Titanium Snare Drums
As mentioned, titanium is rare in musical instruments. A German company makes a titanium ligature, the part of the mouthpiece that holds the reed on clarinets and saxophones. Gittler makes a guitar of aircraft-grade titanium which is designed with individual outputs for each string, great for MIDI. And Giddings make horn mouthpieces from surgical steel and titanium.
But the metal reaches its most exalted position in snare drums. The original titanium snare was made by Ronn Dunnett in 1989 and was an immediate hit. It won numerous awards and in 2016 Dunnett received a special Development Award from the Titanium Association for his innovations. Since then titanium snares have been made by Trick, Black Swamp, Tama, and others. In general players use terms like sensitive, loud, dry, and crispy when describing them. Though the sound is often compared to aluminum, titanium tubs can vary widely in sound, depending on construction.
Titanium Slugs It Out
Titanium’s high-strength, low-weight profile, and flexibility under duress, makes it ideal for bass drum beaters. The pioneer here was Eric Behrenfeld of Slug Percussion. In the mid ’90s he started working on the PowerHead line of beaters. The original model featured a tapered titanium shaft, which was in 1998. “I started with the Powerhead in titanium because I wanted something strong and light,” Eric says. “The titanium made that possible. Then later I added steel when some players wanted a heavier beater.”

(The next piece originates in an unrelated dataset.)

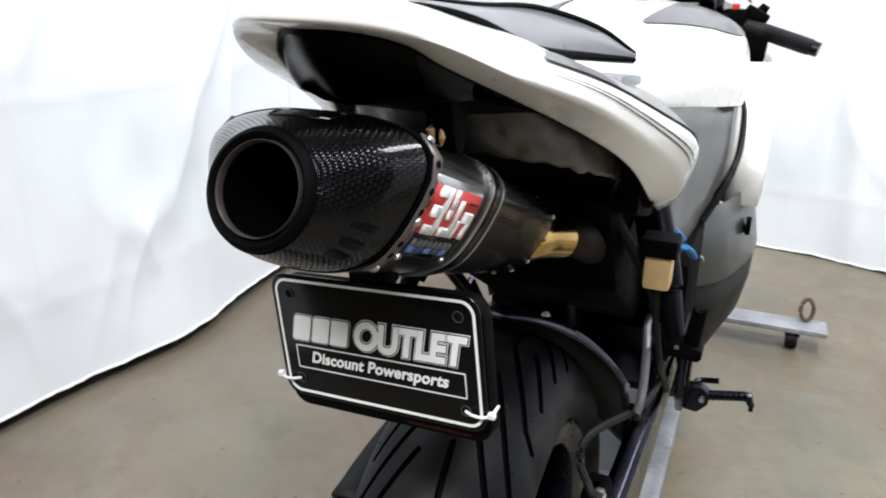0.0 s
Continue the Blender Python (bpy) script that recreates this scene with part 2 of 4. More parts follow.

That tapered titanium shaft put more weight toward the top of the shaft, delivering power with limited flex. In another innovation the double-headed beaters rotate without taking the head off the shaft, to offer two different playing styles and feels. One side is a hammer shape that produces great thud; the other is shaped more like a piano key, for definition.
What about titanium cymbals you ask? Sorry. There is at most an infinitesimal amount of titanium in titanium cymbals.